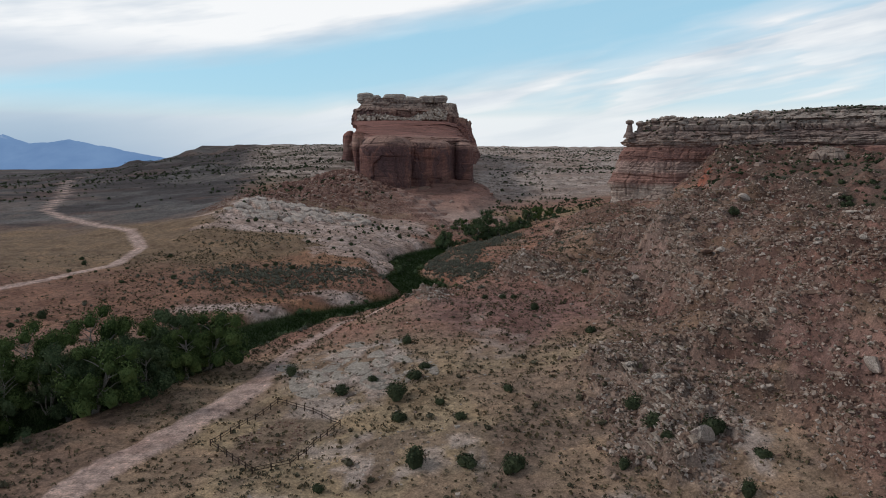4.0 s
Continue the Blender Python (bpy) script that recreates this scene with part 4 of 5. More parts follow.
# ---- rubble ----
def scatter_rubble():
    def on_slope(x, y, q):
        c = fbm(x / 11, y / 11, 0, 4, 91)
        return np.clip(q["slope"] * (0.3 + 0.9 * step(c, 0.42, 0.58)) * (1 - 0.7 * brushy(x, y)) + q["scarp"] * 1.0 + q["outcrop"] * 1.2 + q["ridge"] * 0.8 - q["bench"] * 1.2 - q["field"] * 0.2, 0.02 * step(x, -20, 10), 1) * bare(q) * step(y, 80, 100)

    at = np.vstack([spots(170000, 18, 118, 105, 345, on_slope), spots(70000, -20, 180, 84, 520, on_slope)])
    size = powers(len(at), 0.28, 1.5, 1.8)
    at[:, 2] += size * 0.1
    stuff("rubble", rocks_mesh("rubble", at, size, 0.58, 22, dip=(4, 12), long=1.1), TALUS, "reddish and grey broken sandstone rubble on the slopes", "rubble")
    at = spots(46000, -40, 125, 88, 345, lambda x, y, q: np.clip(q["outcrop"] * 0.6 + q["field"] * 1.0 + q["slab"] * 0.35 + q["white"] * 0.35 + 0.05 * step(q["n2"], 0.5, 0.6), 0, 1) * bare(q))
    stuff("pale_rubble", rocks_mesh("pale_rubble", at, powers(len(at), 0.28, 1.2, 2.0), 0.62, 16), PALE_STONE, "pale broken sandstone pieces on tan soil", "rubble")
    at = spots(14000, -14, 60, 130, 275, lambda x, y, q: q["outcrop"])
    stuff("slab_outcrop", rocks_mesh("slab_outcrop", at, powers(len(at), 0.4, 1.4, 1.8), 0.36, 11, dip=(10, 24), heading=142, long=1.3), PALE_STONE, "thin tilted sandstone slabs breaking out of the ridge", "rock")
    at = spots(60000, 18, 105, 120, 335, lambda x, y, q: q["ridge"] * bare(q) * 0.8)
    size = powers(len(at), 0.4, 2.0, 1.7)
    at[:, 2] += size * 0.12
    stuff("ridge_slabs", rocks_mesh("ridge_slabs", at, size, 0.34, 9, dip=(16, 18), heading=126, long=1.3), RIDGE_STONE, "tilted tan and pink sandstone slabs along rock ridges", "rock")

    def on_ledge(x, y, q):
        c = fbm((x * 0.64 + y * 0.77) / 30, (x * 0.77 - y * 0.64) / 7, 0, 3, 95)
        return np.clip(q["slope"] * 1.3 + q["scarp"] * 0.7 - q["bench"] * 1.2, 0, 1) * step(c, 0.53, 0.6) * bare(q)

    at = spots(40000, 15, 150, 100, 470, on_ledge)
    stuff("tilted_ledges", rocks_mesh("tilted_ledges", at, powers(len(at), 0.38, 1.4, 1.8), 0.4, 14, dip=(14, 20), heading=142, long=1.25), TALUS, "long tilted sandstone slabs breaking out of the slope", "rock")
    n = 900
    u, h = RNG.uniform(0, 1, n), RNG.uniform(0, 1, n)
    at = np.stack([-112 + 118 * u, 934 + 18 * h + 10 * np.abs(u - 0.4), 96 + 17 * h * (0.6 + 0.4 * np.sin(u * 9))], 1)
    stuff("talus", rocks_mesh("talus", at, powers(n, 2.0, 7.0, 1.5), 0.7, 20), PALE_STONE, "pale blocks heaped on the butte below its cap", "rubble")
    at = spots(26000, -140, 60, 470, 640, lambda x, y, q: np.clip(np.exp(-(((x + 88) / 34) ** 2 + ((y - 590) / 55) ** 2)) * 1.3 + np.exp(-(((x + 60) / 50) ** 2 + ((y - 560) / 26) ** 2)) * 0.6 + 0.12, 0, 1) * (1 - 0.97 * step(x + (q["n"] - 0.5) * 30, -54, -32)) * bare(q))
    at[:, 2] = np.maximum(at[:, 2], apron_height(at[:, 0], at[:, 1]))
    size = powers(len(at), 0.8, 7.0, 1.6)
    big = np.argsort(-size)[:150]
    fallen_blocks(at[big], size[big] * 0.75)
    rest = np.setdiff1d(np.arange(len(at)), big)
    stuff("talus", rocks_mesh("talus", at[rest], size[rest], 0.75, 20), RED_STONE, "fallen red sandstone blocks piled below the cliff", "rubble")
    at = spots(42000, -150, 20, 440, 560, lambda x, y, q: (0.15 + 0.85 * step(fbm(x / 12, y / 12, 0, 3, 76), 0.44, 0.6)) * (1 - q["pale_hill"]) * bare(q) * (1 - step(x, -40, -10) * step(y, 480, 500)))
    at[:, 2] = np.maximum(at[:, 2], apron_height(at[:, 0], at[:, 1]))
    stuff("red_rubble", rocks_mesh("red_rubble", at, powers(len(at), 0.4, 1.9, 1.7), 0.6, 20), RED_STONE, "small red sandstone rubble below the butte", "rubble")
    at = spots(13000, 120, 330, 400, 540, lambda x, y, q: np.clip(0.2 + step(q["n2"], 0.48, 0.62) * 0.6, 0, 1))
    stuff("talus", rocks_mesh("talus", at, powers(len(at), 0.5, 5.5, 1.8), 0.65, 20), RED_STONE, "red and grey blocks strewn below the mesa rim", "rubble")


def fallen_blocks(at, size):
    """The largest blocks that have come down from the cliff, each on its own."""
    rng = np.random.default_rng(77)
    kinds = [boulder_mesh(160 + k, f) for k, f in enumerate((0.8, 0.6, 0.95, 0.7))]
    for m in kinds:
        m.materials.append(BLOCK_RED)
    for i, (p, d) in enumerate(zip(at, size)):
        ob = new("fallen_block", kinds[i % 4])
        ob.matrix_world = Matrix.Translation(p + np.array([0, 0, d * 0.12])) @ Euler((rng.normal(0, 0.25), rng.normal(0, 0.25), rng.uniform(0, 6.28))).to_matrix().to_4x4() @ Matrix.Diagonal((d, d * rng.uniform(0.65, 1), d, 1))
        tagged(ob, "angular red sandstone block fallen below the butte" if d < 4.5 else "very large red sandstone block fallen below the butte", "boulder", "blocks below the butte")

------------

Work required:
Go from the first line of the data above to the line containing "step(y, 80, 100)" and retype exactly those lines, both included, but none of the pictures.

Result below:
4.0 s
Continue the Blender Python (bpy) script that recreates this scene with part 4 of 5. More parts follow.
# ---- rubble ----
def scatter_rubble():
    def on_slope(x, y, q):
        c = fbm(x / 11, y / 11, 0, 4, 91)
        return np.clip(q["slope"] * (0.3 + 0.9 * step(c, 0.42, 0.58)) * (1 - 0.7 * brushy(x, y)) + q["scarp"] * 1.0 + q["outcrop"] * 1.2 + q["ridge"] * 0.8 - q["bench"] * 1.2 - q["field"] * 0.2, 0.02 * step(x, -20, 10), 1) * bare(q) * step(y, 80, 100)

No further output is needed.